Dengan menutup impor beras pada musim panen raya, diharapkan para petani yang selama ini tidak pernah menikmati harga gabah yang bagus pada musim panen raya, diharapkan dapat terlindungi dari serbuan beras impor yang harganya murah. Memang disadari bahwa keputusan pengaturan impor beras ini bukanlah suatu keputusan yang terbaik, namun instrumen tersebut saat ini merupakan suatu pilihan yang harus diambil untuk melindungi petani padi di dalam negeri.
Sementara itu, program Raskin (distribusi beras bersubsidi kepada kelompok masyarakat miskin perlu dilanjutkan karena perekonomian nasional belum sepenuhnya pulih. Namun demikian, program Raskin perlu dikaitkan dengan program pengurangan kemiskinan secara keseluruhan. Dengan demikian, program Raskin dapat dikatakan berhasil jika besaran kegiatan itu menurun. Pada tahun 2003 pemerintah menyalurkan beras Raskin kepada sekitar 8 (delapan) juta KK dengan jumlah beras sekitar 1,9 juta ton.
Lengkap
Dengan terbitnya Keputusan Menteri Perindustrian dan Perdagangan Nomor 9/MPP/Kep/1/2004 tentang peraturan impor beras, maka lengkaplah instrumen kebijakan perberasan nasional, terutama yang menyangkut kebijakan perlindungan petani dalam negeri dari dampak negatif perdagangan bebas besar di pasar internasional. Adalah kewajiban pemerintah, pemerintah provinsi dan kabupaten/kota untuk melaksanakan kebijakan perberasan nasional secara terkoordinasi, sistematis, konsisten dan berkelanjutan.

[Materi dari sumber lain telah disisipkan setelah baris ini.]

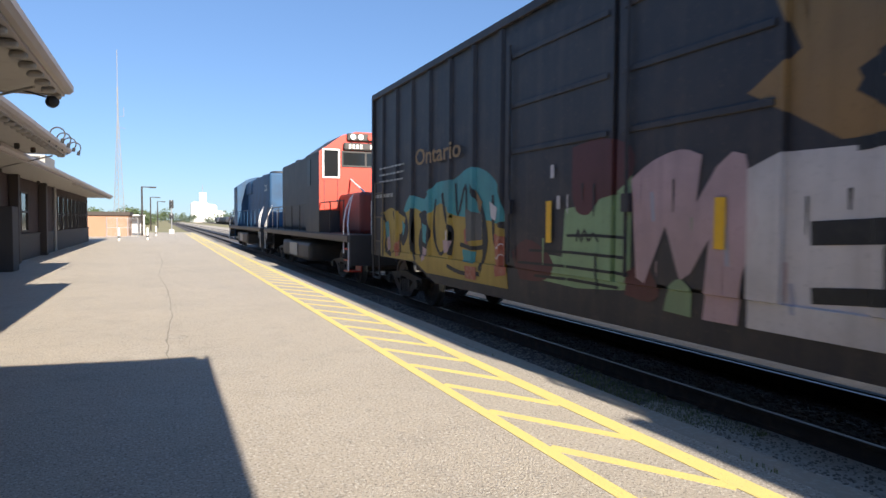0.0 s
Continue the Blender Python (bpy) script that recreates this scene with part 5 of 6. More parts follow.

Efektivitas kebijakan perberasan nasional sangat tergantung pada keterkaitan dan sinergisme antarelemen kebijakan. Dengan demikian, tugas pemerintah, pemerintah provinsi dan kabupaten/kota untuk menindaklanjuti pelaksanaan dan pengamanan kebijakan perberasan nasional. Pemerintah harus meningkatkan koordinasi antardepartemen dan instansi terkait di pusat dan daerah dalam melaksanakan elemen-elemen kebijakan sebagaimana tertuang di dalam Inpres No 9 Tahun 2002. Selain itu juga melakukan pemantauan dan pengawasan agar pelaksanaan elemen pendukung kebijakan perberasan nasional terlaksana secara efektif, tepat sasaran, dan sesuai dengan kebutuhan dan aspirasi petani.